Caldwell Explains Rise of Foundationless Jibs
The Caldwell Group Inc. is pioneering increased utilization of foundationless jib cranes.
As part of ongoing outreach campaigns, the Rockford, Illinois-based manufacturer of lifting and other material handling equipment has penned a white paper, titled ‘Foundationless Jibs Enjoy Popularity Rise’, outlining how the technology proves its worth in the 1-ton capacity range across a multitude of applications.
There was a time when the mention of a jib crane installation of any capacity conjured up images of long consultations with architects and structural engineers, even before ripping up the floor, digging foundations, and installing the product. Those days seem to be a thing of the past, which is a message Caldwell is driving through its channel partners.
Darrin Noe, director of sales at Caldwell and author of the well-read white paper, said: “Foundationless jibs are a type of freestanding jib, but they don’t require a special poured foundation. More than that, they can be installed almost anywhere in a workplace that conforms to a manufacturer’s guidance. There’s no need to worry about the 3 ft.- or 4 ft.-deep reinforced foundations that are nearly always required with alternative solutions. Foundationless jibs are different in that they have a larger diameter base plate and additional ‘upright material’, as one distributor put it to me recently—to help relocate the forces.”

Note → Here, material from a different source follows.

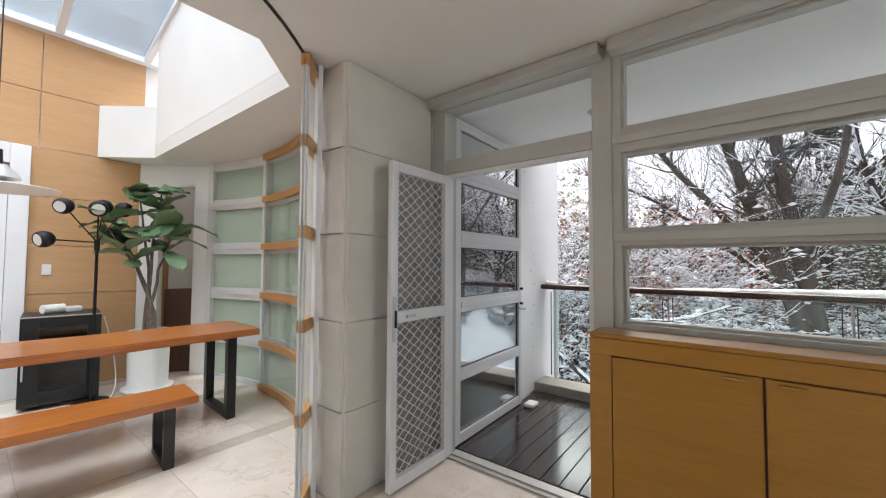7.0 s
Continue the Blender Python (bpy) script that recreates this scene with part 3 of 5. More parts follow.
# ---- east window wall ----
EROWS = [(1.03, 1.43, M_GLASS), (1.51, 1.92, M_GLASS), (2.05, 2.43, M_GLASS)]
bm = boxes((3.80, SOUTH, -0.2, 3.95, 5.30, 0.94))
setting("wall_east", bm, M_WHITE, "low white wall under the windows", "wall")
for i, (ya, yb) in enumerate(((4.10, 5.30), (2.93, 4.10), (1.76, 2.93), (0.59, 1.76), (-0.58, 0.59), (-1.75, -0.58), (-2.92, -1.75), (-4.2, -2.92))):
    w = pane_window("window_%d" % (i + 11), 3.87, ya, yb, EROWS, M_ALU_GREY, M_GLASS, "warm grey aluminium window of three stacked panes", bottom=0.94, depth=0.12, bar=0.04, inner=0.015)
    for z in (1.452, 1.965):
        part("transom_bar", boxes((3.788, ya + 0.003, z, 3.8045, yb - 0.003, z + 0.042), bev=0.003), M_ALU_GREY, w)
bm = boxes((3.70, SOUTH, 2.43, 3.80, 4.2, 2.498), (3.70, 4.22, 2.43, 3.80, 5.30, 2.498), (3.70, 5.34, 2.43, 3.80, 6.5, 2.498), bev=0.01)
setting("trim_blind_rail", bm, M_ALU_GREY, "grey roller blind casings under the ceiling", "blind casing")
db = thing("door_frame", "warm grey aluminium balcony door frame with a transom", "door frame", kind="structure")
part("jamb", boxes((3.79, 5.30, 0, 3.93, 5.40, CEIL), bev=0.004), M_ALU_GREY, db)
part("jamb", boxes((3.79, 6.41, 0, 3.93, 6.52, CEIL), bev=0.004), M_ALU_GREY, db)
part("head", boxes((3.79, 5.40, 1.96, 3.93, 6.41, 2.06), bev=0.004), M_ALU_GREY, db)
part("head", boxes((3.79, 5.40, 2.42, 3.93, 6.41, CEIL), bev=0.004), M_ALU_GREY, db)
p = part("pane", boxes((3.855, 5.40, 2.06, 3.865, 6.41, 2.42)), M_GLASS, db); p.visible_shadow = False
part("threshold", boxes((3.80, 5.40, -0.02, 3.94, 6.41, 0.004), (3.80, 5.40, 0.004, 3.815, 6.41, 0.014), (3.85, 5.40, 0.004, 3.865, 6.41, 0.014), bev=0.002), M_ALU_GREY, db, "ribbed metal threshold")
part("inner_frame", boxes((3.80, 5.40, 0.012, 3.86, 5.425, 1.96), (3.80, 6.385, 0.012, 3.86, 6.41, 1.96), (3.80, 5.425, 1.935, 3.86, 6.385, 1.96), bev=0.003), M_ALU_WHITE, db)

# balcony glass door, open outwards
gd = thing("door_6", "white aluminium balcony door with four panes, open", "door", kind="structure", at=pose(3.94, 6.455, 0.008, 0, 0, 1.4))
LW, LH = 1.12, 2.40
part("stile", boxes((0, -0.03, 0, 0.075, 0.03, LH), bev=0.004), M_ALU_WHITE, gd)
part("stile", boxes((LW - 0.05, -0.03, 0, LW, 0.03, LH), bev=0.004), M_ALU_WHITE, gd)
zz = [(0.075, 0.455), (0.545, 0.96), (1.07, 1.45), (1.575, 1.945), (2.065, 2.35)]
ed = [0.0] + [v for r in zz for v in r] + [LH]
for z0, z1 in zip(ed[::2], ed[1::2]):
    part("rail", boxes((0.075, -0.03, z0, LW - 0.05, 0.03, z1), bev=0.004), M_ALU_WHITE, gd)
    if z1 - z0 > 0.1:
        part("rail_bead", boxes((0.078, -0.036, (z0 + z1) / 2 - 0.02, LW - 0.053, 0.036, (z0 + z1) / 2 + 0.02), bev=0.003), M_ALU_WHITE, gd)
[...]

Foundationless jib cranes are generally reserved for a lower capacity. For example, the Caldwell-branded models are available in ½-ton and 1-ton capacities only. The ½-ton version has a maximum span of 20 ft. and height under boom (HUB) of 20 ft., while the 1-ton version has a maximum span of 16 ft. and maximum HUB of 16 ft. This suits them to a breadth of application—without ever having to dig deep foundations and make a crane a permanent fixture within a facility.
“That’s a point worth reiterating,” Noe wrote, “Because the production flow of a warehouse, production, or manufacturing facility varies greatly, even week-to-week. It might be that a crane is only required in a certain place at a specific capacity for a period. If the 3 ft.- or 4 ft.-deep reinforced foundations we’ve spoken about house the jib crane, it’s not a tool that can be easily removed, and certainly not worth relocating if its new workstation might turn out to be just as temporary.”
Foundationless jib cranes are also becoming more popular because they now come with a much more comprehensive turnkey package, with all components included in the price of the crane. There’s no longer a need to go out and shop for the parts separately, particularly if an end user is working with a reputable manufacturer, like Caldwell, and one of its world-class dealers. They can now get a foundationless jib crane, tag line kit, special anchoring bolts, two-part epoxy—and even an epoxy gun—in one shipment.
Noe said: “Generally, we’ve monitored increased uptake through single-crane orders, which isn’t a surprise given the capacity and application situations we’ve spoken about, but we have had orders where a customer will be outfitting a new plant or new portion of his / her facility and these solutions emerge at the top of their material handling order list. That said, the marketplace will remain for low-unit, commodity, quick shipment-style acquisitions.”